We conclude that the coldest type of AABW (q<0.0°C) flows north from the Vema Channel as two jets, one of which is located in the deep channel bed and the other approximately 200 m above the western slope of the channel. The deep channel bed of the Vema Channel does not end in the region 26°40’S, 34°00’W but continues as a widening to the north in the Brazil Basin. This flow generally diverges into two bottom flows along smaller channels. The potential temperature of the flow increases in the course of water spreading. Approximately at 25°30’S, the potential temperature in these flows becomes warmer than 0°C.

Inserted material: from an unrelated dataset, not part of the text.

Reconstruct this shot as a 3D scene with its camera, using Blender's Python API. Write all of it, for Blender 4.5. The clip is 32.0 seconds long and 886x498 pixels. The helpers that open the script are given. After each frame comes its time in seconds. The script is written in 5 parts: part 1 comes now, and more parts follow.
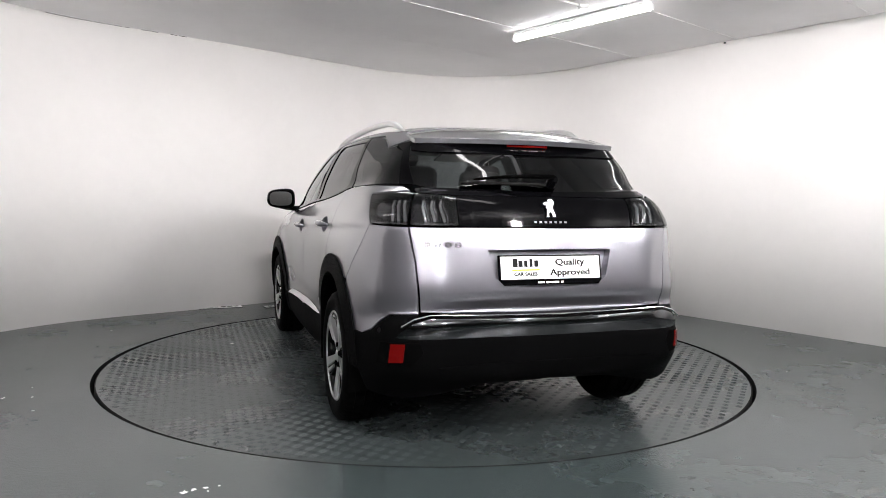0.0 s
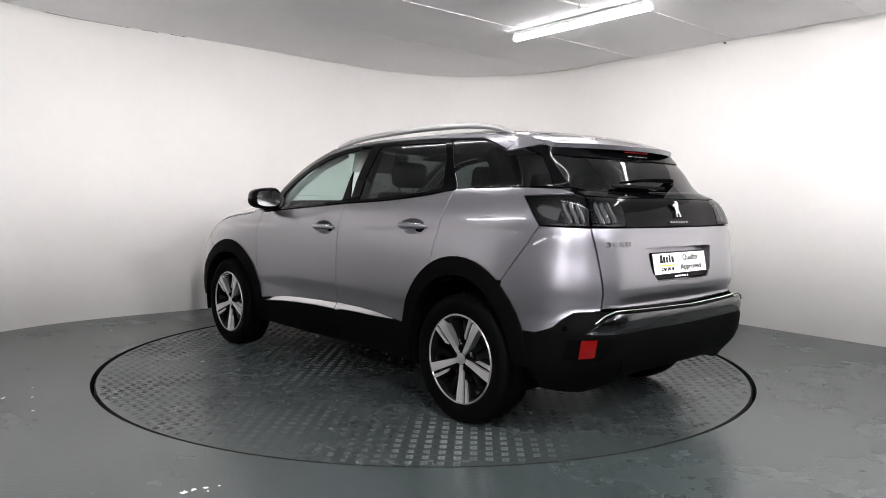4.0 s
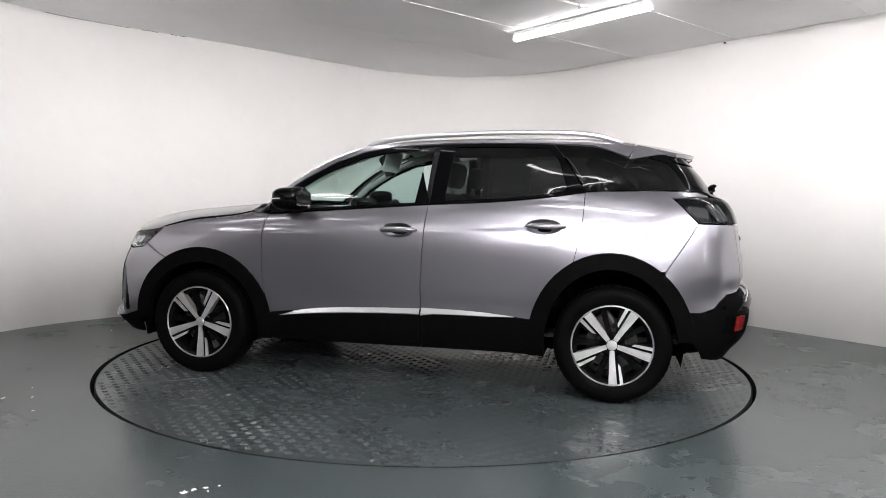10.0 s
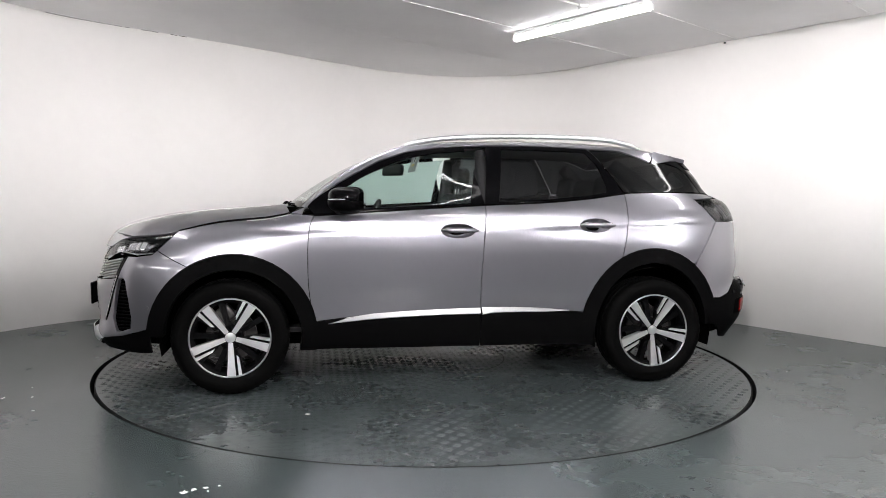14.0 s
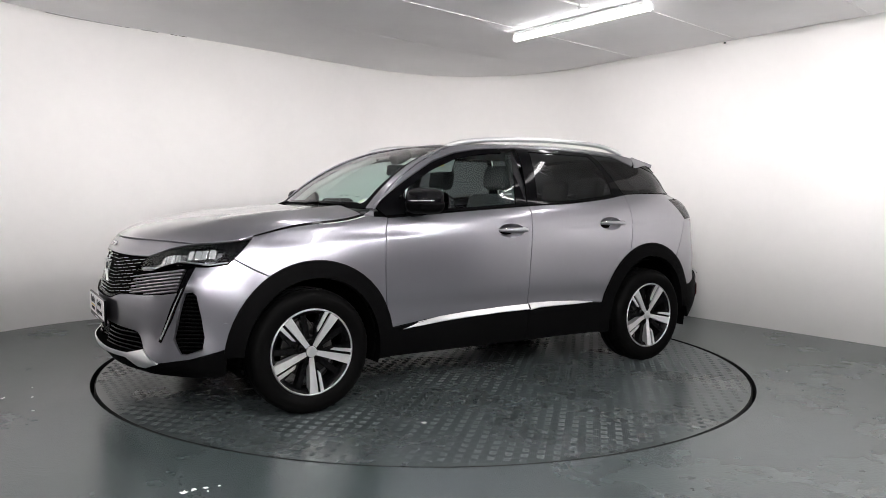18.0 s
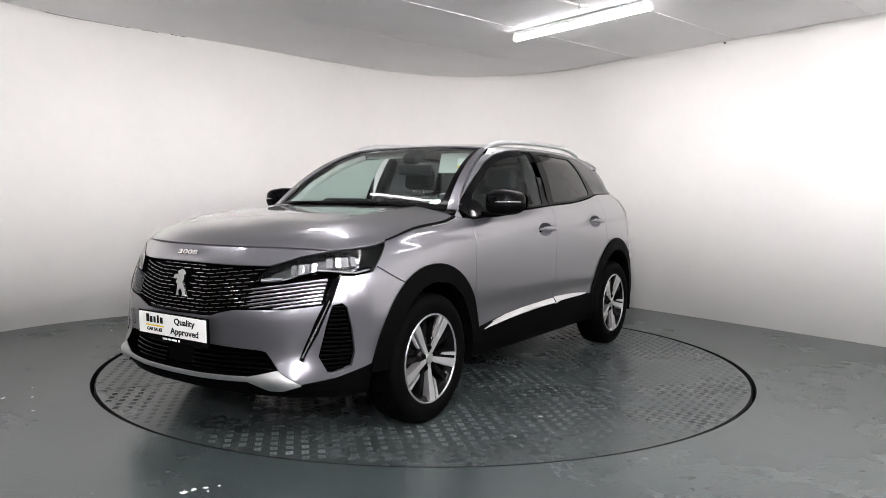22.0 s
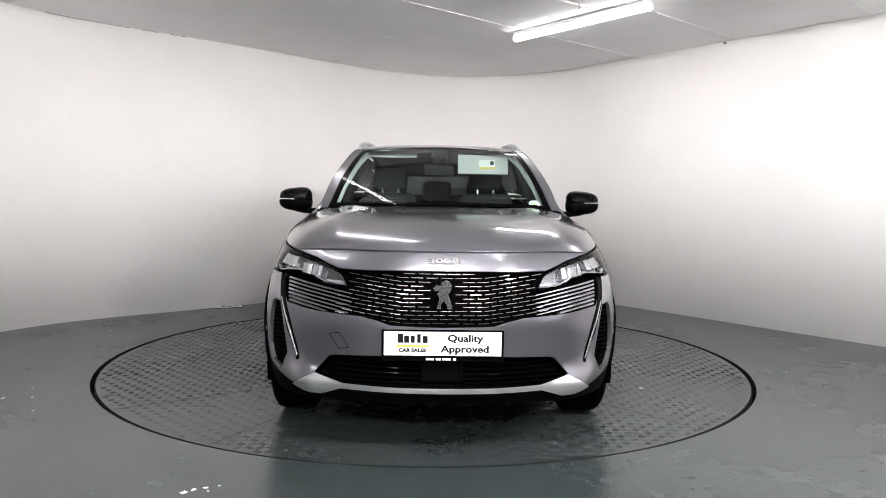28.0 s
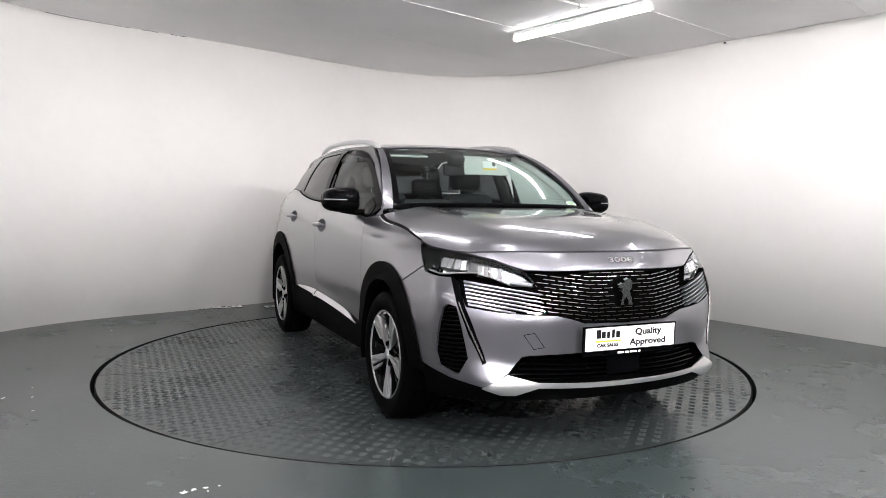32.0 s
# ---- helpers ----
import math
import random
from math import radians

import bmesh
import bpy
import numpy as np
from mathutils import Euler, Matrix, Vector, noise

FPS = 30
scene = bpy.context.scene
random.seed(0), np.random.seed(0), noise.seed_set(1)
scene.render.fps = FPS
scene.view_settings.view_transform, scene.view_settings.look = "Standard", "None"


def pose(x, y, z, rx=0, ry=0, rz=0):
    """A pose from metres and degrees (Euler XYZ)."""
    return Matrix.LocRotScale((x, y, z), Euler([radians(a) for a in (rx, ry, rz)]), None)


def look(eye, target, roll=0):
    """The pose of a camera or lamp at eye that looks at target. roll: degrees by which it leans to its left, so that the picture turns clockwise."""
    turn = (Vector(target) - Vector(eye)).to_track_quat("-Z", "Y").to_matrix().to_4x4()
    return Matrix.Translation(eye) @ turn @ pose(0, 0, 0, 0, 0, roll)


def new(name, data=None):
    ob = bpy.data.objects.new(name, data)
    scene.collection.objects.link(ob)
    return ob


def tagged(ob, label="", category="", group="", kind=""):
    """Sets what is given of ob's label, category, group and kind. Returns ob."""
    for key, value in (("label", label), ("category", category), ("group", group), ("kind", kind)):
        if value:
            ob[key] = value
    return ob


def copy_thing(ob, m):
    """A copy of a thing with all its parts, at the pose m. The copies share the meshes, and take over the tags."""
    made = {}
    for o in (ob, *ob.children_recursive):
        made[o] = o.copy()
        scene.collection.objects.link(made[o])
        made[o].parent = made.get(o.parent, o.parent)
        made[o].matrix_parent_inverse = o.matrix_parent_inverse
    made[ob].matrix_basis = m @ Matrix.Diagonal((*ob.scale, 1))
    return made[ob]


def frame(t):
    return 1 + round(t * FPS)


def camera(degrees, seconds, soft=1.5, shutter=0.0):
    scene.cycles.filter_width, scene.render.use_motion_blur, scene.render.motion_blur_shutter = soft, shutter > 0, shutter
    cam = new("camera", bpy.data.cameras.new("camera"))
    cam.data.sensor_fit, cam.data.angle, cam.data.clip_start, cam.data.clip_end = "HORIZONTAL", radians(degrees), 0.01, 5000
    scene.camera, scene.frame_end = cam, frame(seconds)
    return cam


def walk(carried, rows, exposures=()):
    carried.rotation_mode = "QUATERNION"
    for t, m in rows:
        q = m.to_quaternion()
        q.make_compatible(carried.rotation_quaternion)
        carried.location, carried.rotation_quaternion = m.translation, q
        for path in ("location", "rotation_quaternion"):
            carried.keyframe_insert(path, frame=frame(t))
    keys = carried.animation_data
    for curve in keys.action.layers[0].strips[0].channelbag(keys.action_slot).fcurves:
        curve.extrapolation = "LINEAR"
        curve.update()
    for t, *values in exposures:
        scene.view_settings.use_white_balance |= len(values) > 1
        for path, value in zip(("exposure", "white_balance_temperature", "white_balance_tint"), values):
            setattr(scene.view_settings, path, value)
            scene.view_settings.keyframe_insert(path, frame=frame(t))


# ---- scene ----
# ---- camera and its stand ----
EYE = (0.0, -5.380, 1.178)
YAW, TILT, LEAN = radians(1.178), radians(-3.897), 0.834
AIM = (EYE[0] + math.sin(YAW) * math.cos(TILT), EYE[1] + math.cos(YAW) * math.cos(TILT), EYE[2] + math.sin(TILT))
cam = camera(63.10, 32.0, soft=0.5)
walk(cam, [(0, look(EYE, AIM, LEAN)), (32.0, look(EYE, AIM, LEAN))], exposures=[(0, 0.0), (32.0, 0.0)])

# ---- world: closed room, only a trace of ambient ----
world = bpy.data.worlds.new("room_air")
world.use_nodes = True
world.node_tree.nodes["Background"].inputs[0].default_value = (0.5, 0.5, 0.5, 1)
world.node_tree.nodes["Background"].inputs[1].default_value = 0.02
scene.world = world

TUBE_GLOW = 23.0
HALL_GLOW = 50.0
FLOOD_GLOW = 3100.0
CEILING_Z = 2.78
DISC_R = 2.262
SPIN_0, SPIN_RATE = 107.889, 5.78865          # heading in degrees at 0 s, degrees a second
CAR_OFF = (-0.0123, 0.0701)


# ---- materials ----
def material(name, colour, rough=0.5, metal=0.0, vary=0.0, scale=6.0, bump=0.0, bump_scale=60.0, coat=0.0, spec=0.5, rough_vary=0.0, island=0.0):
    m = bpy.data.materials.new(name)
    m.use_nodes = True
    nt = m.node_tree
    b = nt.nodes["Principled BSDF"]
    b.inputs["Base Color"].default_value = (*colour, 1)
    b.inputs["Roughness"].default_value = rough
    b.inputs["Metallic"].default_value = metal
    b.inputs["Coat Weight"].default_value = coat
    b.inputs["Coat Roughness"].default_value = 0.03
    b.inputs["Specular IOR Level"].default_value = spec
    tc = nt.nodes.new("ShaderNodeTexCoord")
    if vary or rough_vary:
        n1 = nt.nodes.new("ShaderNodeTexNoise")
        n1.inputs["Scale"].default_value, n1.inputs["Detail"].default_value = scale, 6
        n2 = nt.nodes.new("ShaderNodeTexNoise")
        n2.inputs["Scale"].default_value, n2.inputs["Detail"].default_value = scale * 9, 4
        nt.links.new(tc.outputs["Object"], n1.inputs["Vector"])
        nt.links.new(tc.outputs["Object"], n2.inputs["Vector"])
        add = nt.nodes.new("ShaderNodeMath")
        add.operation = "MULTIPLY_ADD"
        add.inputs[1].default_value = 0.35
        nt.links.new(n2.outputs[0], add.inputs[0])
        nt.links.new(n1.outputs[0], add.inputs[2])
        if vary:
            mr = nt.nodes.new("ShaderNodeMapRange")
            mr.inputs[1].default_value, mr.inputs[2].default_value = 0.35, 1.0
            mr.inputs[3].default_value, mr.inputs[4].default_value = 1 - vary, 1 + vary
            nt.links.new(add.outputs[0], mr.inputs[0])
            mul = nt.nodes.new("ShaderNodeVectorMath")
            mul.operation = "SCALE"
            mul.inputs[0].default_value = colour
            nt.links.new(mr.outputs[0], mul.inputs["Scale"])
            nt.links.new(mul.outputs[0], b.inputs["Base Color"])
        if rough_vary:
            mr = nt.nodes.new("ShaderNodeMapRange")
            mr.inputs[1].default_value, mr.inputs[2].default_value = 0.35, 1.0
            mr.inputs[3].default_value, mr.inputs[4].default_value = rough - rough_vary, rough + rough_vary
            nt.links.new(add.outputs[0], mr.inputs[0])
            nt.links.new(mr.outputs[0], b.inputs["Roughness"])
    if bump:
        n3 = nt.nodes.new("ShaderNodeTexNoise")
        n3.inputs["Scale"].default_value, n3.inputs["Detail"].default_value = bump_scale, 5
        nt.links.new(tc.outputs["Object"], n3.inputs["Vector"])
        bp = nt.nodes.new("ShaderNodeBump")
        bp.inputs["Strength"].default_value, bp.inputs["Distance"].default_value = bump, 0.004
        nt.links.new(n3.outputs[0], bp.inputs["Height"])
        nt.links.new(bp.outputs[0], b.inputs["Normal"])
    return m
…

The potential temperature of the upper jet remains below zero even at 24°S. Measurements north of this latitude also revealed negative potential temperatures of the flow. This can be a continuation of the AABW jet described in (Sandoval and Weatherly 1999). It is likely that a third jet exists at shallower depths. We could trace it based on the CTD casts in 1994 and 2003, which found potential temperatures below zero; however, there were no LADCP measurements. The pathway of the jet slightly displaces in time based on the temperature measurements. Thus, we can construct a scheme for the continuation of the AABW flow from the Vema Channel based on our and historical measurements (Fig. 9).